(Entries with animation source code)
____________
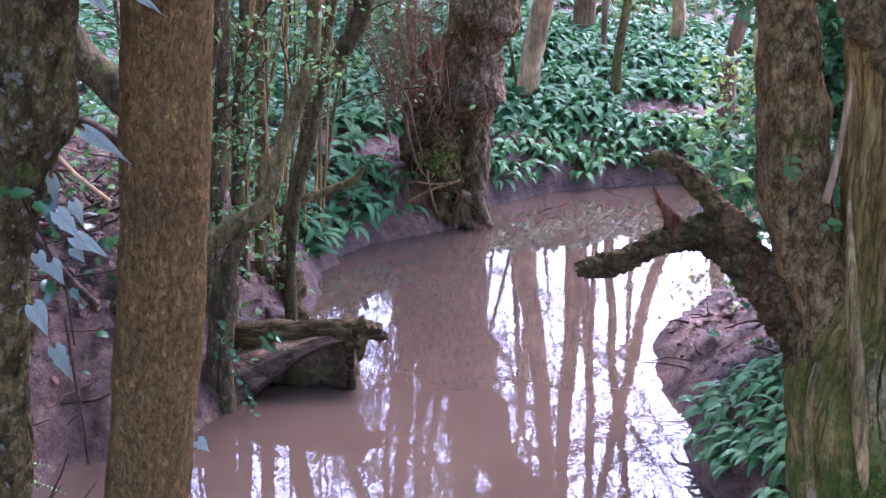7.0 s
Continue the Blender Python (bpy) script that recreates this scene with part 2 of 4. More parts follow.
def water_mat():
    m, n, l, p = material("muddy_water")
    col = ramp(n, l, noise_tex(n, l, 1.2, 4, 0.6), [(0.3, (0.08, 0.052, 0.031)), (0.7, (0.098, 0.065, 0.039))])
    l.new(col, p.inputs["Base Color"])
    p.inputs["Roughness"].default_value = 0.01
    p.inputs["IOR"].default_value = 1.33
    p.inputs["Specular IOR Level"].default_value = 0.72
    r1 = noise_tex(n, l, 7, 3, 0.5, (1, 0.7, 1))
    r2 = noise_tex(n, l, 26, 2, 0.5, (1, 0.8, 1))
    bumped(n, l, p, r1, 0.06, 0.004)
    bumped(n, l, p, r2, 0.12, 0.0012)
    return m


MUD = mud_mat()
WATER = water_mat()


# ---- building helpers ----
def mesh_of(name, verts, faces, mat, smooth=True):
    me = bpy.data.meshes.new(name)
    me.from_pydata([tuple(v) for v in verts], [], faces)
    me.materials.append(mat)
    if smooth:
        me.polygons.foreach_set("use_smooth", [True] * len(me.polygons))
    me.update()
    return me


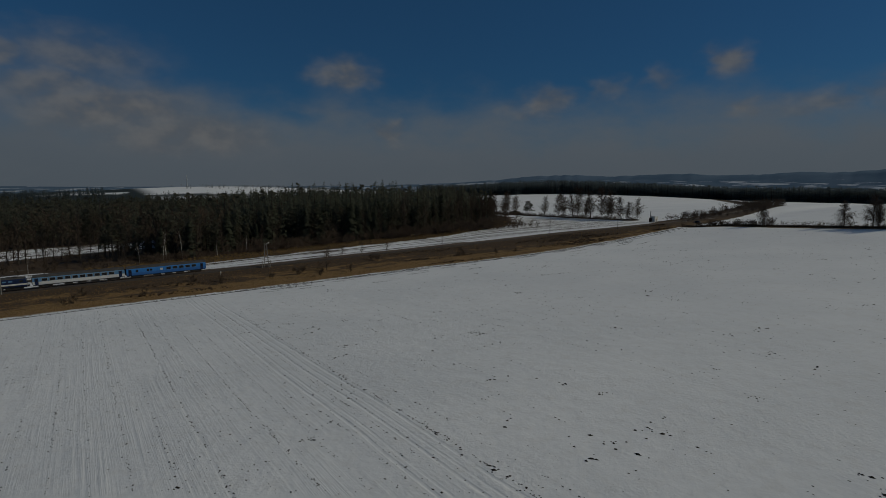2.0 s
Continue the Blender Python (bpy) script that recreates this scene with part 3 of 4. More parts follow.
____________
Exercise instructions ▸ Collect each line above holding the string "follow".

The response ▸
Continue the Blender Python (bpy) script that recreates this scene with part 2 of 4. More parts follow.
Continue the Blender Python (bpy) script that recreates this scene with part 3 of 4. More parts follow.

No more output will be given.